Comparing Waveform, Vectorscope, and Histogram
Each scope serves a different purpose in post-production.
| Scope | Primary Function | Best For |
| Waveform | Brightness analysis | Exposure control |
| Vectorscope | Color measurement | Skin tones and saturation |
| Histogram | Tonal distribution | Quick exposure overview |
Professional editors often use all three together for maximum precision.
Best Practices for Using Scopes Professionally
Start With Exposure First
Always correct brightness before adjusting color. A poor exposure foundation makes grading much harder.
Avoid Crushed Blacks
Deep blacks can look cinematic, but excessive shadow clipping removes detail permanently.
Keep Skin Tones Natural
Even heavily stylized grades should maintain believable skin color unless a creative look intentionally changes it.
Use Scopes While Matching Cameras
Different camera brands interpret colors differently. Scopes simplify balancing footage from mirrorless cameras, cinema cameras, and smartphones.

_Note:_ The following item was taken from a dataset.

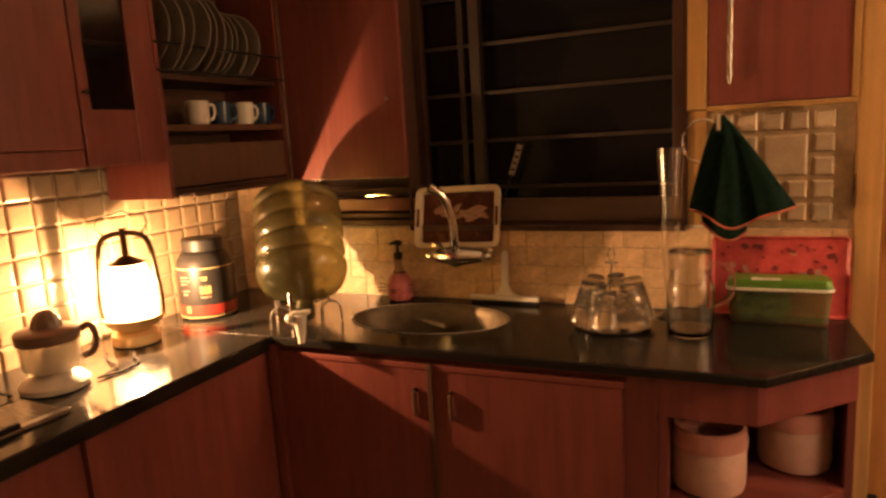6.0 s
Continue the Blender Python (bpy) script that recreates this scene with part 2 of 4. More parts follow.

Trust Data Over Eye Fatigue
After long editing sessions, your eyes become less reliable. Scopes remain consistent no matter how tired you are.
Popular Software With Professional Scope Tools
Most modern editing platforms include advanced scopes.
DaVinci Resolve
Widely considered the industry standard for professional color grading and scope analysis.
Adobe Premiere Pro
Offers built-in Lumetri Scopes with waveform, vectorscope, and histogram support.
Final Cut Pro
Provides clean and intuitive video scopes for Mac-based editors.
Final Thoughts
Scopes are essential tools for anyone serious about professional video editing and cinematic color grading. Learning how to read waveform monitors, vectorscopes, and histograms gives you precise control over exposure, saturation, and tonal balance.
Instead of relying entirely on your monitor, scopes help you make accurate creative decisions backed by visual data. Once you become comfortable using them, your footage will look cleaner, more consistent, and far more professional across every platform.
For creators aiming to improve cinematic storytelling, mastering scopes is one of the most valuable skills to develop in modern post-production workflows.